Clips as scene scripts:
+--

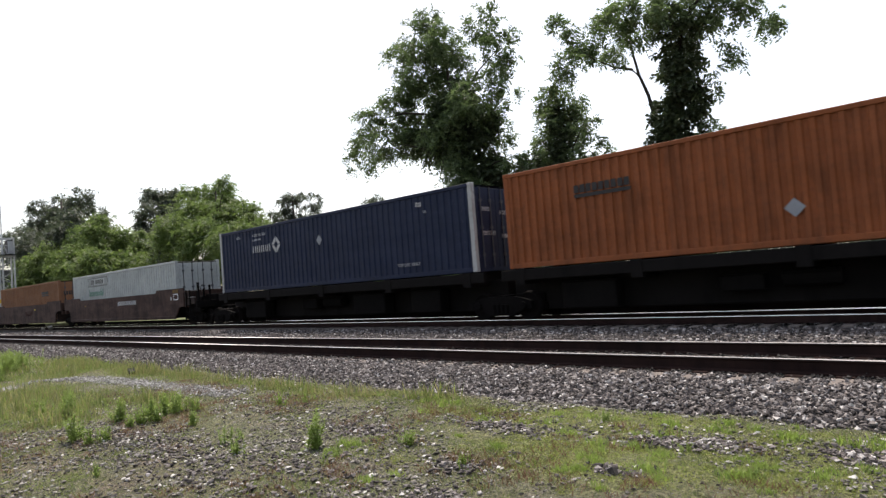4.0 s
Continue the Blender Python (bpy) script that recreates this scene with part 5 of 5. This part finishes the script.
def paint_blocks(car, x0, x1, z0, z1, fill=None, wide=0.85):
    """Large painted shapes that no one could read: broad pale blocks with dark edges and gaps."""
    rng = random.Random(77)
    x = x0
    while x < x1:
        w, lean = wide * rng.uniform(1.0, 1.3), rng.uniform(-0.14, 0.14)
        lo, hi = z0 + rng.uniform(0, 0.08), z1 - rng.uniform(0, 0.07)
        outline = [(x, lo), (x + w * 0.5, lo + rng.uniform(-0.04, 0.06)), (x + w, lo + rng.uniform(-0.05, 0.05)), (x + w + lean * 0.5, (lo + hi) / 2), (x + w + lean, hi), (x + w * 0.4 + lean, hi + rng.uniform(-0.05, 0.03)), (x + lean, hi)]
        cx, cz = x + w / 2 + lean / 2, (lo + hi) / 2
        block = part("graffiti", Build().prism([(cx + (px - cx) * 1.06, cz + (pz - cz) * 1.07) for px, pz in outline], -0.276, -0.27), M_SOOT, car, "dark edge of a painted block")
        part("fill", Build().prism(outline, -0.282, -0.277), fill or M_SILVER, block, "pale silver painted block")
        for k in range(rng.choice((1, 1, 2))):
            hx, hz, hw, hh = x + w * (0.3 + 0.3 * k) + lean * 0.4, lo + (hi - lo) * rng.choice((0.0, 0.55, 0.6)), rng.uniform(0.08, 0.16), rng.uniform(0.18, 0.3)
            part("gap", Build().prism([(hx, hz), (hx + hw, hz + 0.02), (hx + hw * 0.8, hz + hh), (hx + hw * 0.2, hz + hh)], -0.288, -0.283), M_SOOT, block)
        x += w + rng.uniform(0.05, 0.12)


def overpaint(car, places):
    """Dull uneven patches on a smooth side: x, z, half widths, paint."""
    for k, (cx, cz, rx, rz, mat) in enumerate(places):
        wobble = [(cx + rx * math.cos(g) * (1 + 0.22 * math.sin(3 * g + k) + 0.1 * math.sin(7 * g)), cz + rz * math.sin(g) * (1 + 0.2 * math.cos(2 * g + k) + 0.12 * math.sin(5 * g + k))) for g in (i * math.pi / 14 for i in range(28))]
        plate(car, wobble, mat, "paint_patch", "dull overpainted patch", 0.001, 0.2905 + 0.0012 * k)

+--

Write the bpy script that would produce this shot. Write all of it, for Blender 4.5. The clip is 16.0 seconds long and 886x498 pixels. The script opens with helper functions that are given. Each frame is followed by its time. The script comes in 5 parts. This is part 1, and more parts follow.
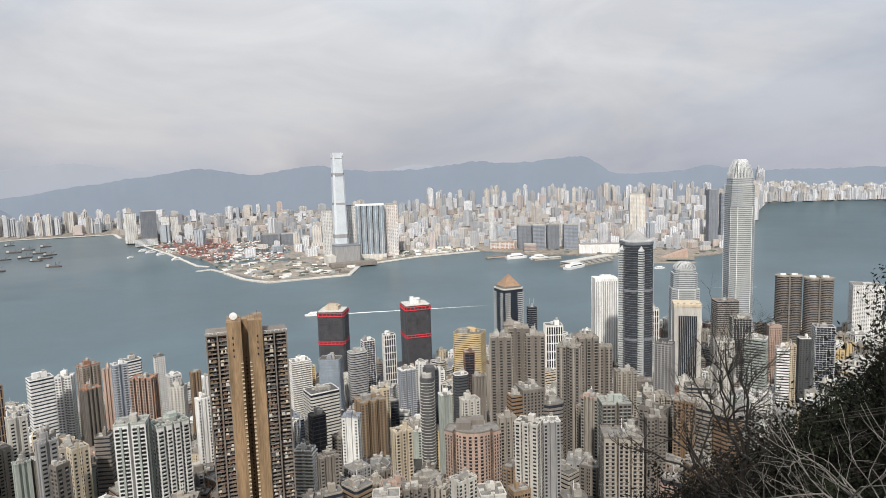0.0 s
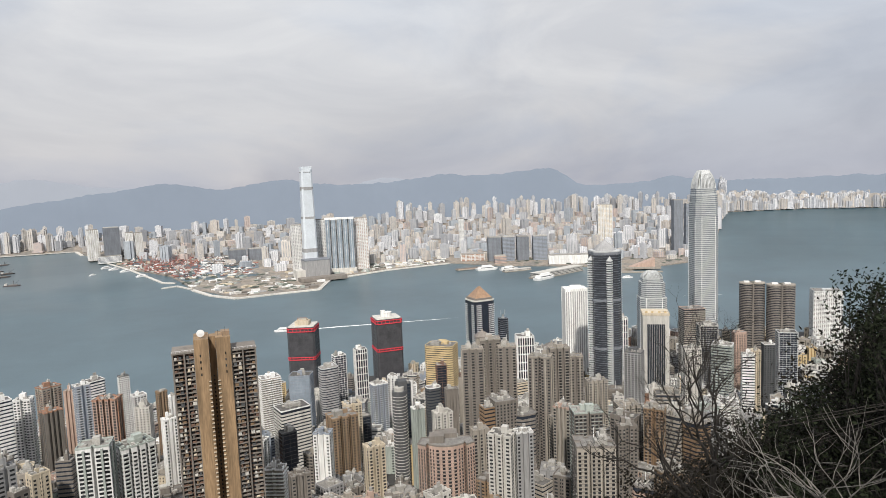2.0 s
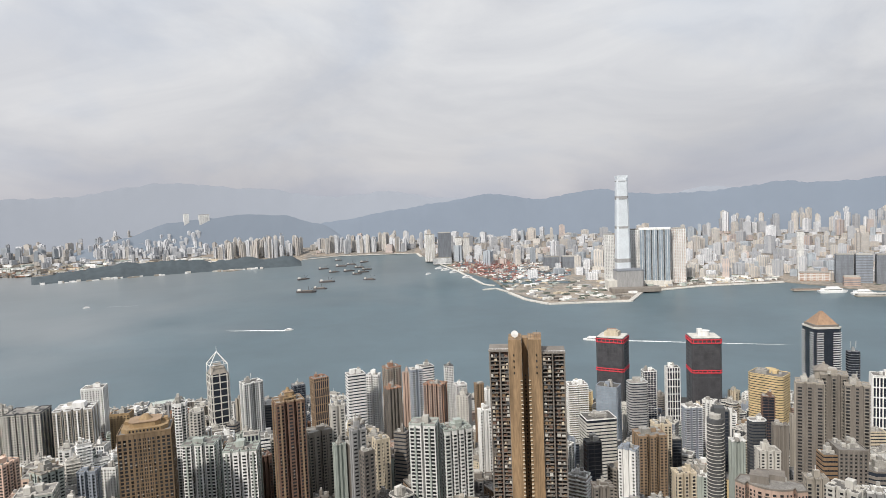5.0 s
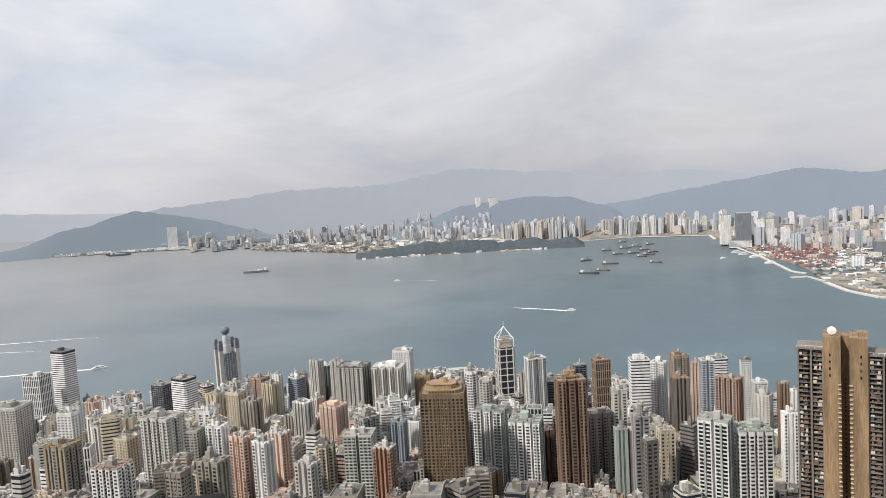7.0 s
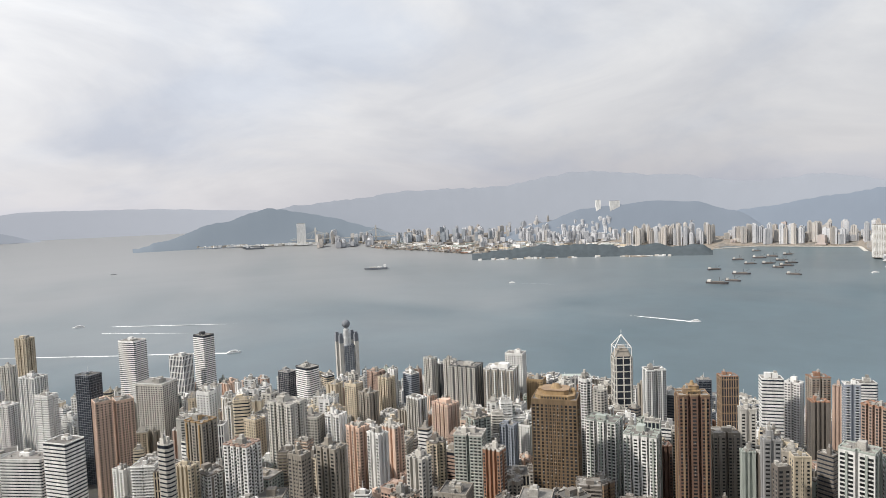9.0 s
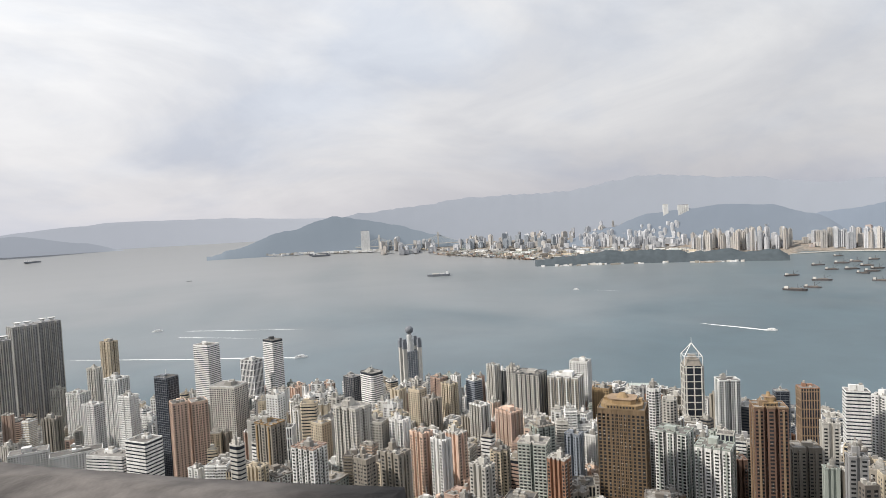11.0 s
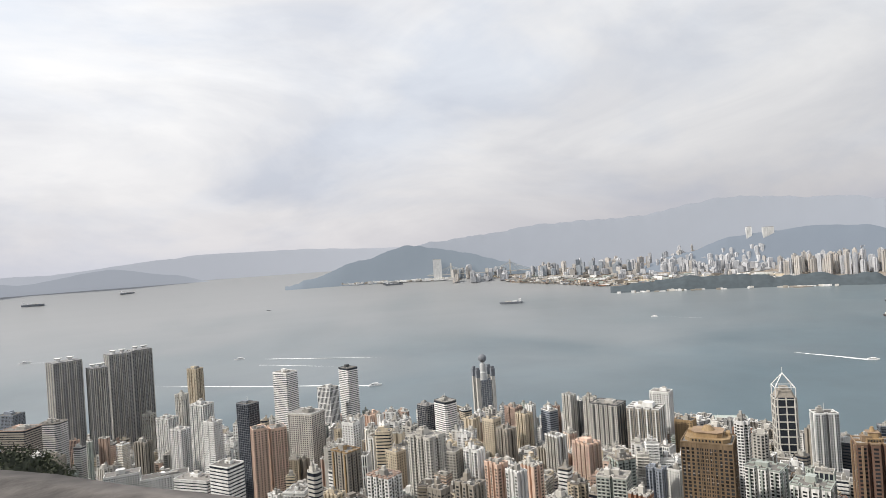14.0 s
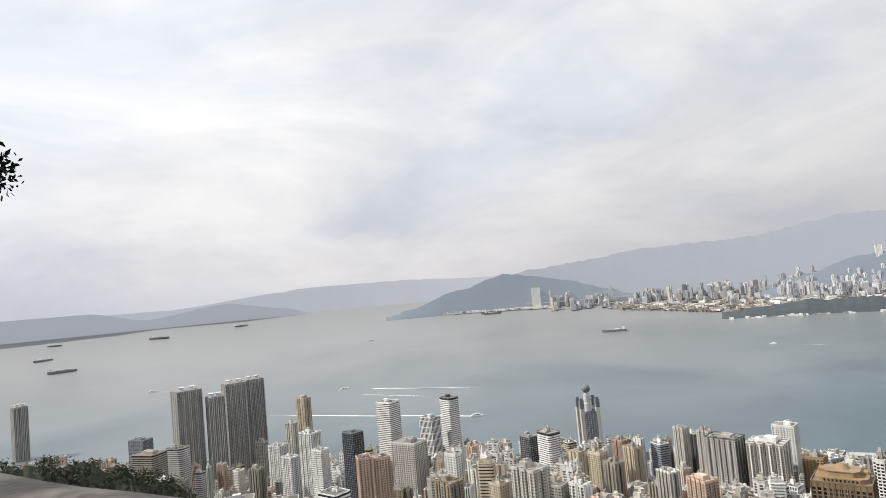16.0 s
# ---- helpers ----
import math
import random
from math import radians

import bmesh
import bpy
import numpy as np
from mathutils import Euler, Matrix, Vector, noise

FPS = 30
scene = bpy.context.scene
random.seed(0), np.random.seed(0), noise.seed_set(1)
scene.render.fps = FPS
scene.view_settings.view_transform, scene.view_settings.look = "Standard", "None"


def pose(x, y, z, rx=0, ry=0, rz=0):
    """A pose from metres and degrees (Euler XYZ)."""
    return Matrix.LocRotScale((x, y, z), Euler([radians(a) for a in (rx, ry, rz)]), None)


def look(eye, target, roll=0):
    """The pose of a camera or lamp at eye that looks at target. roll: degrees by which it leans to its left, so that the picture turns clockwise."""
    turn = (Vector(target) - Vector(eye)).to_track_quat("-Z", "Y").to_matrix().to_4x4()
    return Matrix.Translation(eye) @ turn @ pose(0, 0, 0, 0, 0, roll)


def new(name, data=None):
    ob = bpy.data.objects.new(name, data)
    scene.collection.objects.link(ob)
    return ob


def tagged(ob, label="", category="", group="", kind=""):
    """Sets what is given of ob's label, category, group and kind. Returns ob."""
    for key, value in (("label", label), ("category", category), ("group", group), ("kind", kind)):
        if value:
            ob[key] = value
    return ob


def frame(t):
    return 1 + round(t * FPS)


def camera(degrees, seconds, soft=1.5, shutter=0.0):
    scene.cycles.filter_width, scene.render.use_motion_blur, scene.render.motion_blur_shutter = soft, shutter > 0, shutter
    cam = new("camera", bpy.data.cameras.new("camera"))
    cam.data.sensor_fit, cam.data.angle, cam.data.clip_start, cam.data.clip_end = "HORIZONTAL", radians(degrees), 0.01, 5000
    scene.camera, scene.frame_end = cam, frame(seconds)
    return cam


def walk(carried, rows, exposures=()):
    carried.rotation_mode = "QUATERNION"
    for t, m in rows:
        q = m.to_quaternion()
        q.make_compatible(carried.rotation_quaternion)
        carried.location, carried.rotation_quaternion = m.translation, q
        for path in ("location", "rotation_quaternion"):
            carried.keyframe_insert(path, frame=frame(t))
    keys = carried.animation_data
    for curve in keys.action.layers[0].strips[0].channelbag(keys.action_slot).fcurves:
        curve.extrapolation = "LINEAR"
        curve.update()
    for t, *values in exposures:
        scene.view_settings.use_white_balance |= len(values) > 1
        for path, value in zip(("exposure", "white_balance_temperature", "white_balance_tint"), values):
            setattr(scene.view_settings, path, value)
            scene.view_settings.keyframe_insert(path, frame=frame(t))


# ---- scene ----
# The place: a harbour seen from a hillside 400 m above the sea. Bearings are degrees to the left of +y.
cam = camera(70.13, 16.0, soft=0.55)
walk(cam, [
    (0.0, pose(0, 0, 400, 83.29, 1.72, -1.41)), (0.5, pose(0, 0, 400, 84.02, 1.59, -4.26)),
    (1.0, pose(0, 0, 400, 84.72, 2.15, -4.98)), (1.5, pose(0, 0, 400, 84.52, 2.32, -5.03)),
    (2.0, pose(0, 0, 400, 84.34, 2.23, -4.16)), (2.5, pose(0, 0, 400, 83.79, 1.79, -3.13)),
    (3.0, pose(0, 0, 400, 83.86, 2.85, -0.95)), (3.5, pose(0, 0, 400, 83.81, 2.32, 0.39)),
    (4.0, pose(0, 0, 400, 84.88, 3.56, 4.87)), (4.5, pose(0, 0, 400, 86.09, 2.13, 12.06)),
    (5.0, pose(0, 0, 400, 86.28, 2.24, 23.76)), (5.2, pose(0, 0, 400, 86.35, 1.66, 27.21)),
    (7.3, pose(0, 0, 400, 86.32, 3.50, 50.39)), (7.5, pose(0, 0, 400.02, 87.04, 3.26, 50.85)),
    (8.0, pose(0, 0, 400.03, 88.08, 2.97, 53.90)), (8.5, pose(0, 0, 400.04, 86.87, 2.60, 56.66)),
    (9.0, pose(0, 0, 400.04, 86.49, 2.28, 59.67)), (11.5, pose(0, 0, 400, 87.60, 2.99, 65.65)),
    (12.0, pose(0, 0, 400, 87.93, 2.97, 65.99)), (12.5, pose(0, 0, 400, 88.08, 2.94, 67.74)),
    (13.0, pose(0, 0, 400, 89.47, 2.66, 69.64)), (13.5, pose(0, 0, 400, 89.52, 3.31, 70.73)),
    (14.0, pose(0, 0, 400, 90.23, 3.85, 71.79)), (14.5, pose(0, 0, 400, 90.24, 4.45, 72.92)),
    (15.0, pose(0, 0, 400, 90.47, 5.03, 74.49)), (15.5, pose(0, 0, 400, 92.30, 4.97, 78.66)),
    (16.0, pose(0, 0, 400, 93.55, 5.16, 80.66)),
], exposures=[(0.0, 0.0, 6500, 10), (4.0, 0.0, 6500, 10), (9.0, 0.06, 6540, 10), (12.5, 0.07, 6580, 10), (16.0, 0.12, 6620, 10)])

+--

Exercise directions:
Using the listing, collect all lines in which the string "given" is found.

Response for this exercise:
Write the bpy script that would produce this shot. Write all of it, for Blender 4.5. The clip is 16.0 seconds long and 886x498 pixels. The script opens with helper functions that are given. Each frame is followed by its time. The script comes in 5 parts. This is part 1, and more parts follow.
    """Sets what is given of ob's label, category, group and kind. Returns ob."""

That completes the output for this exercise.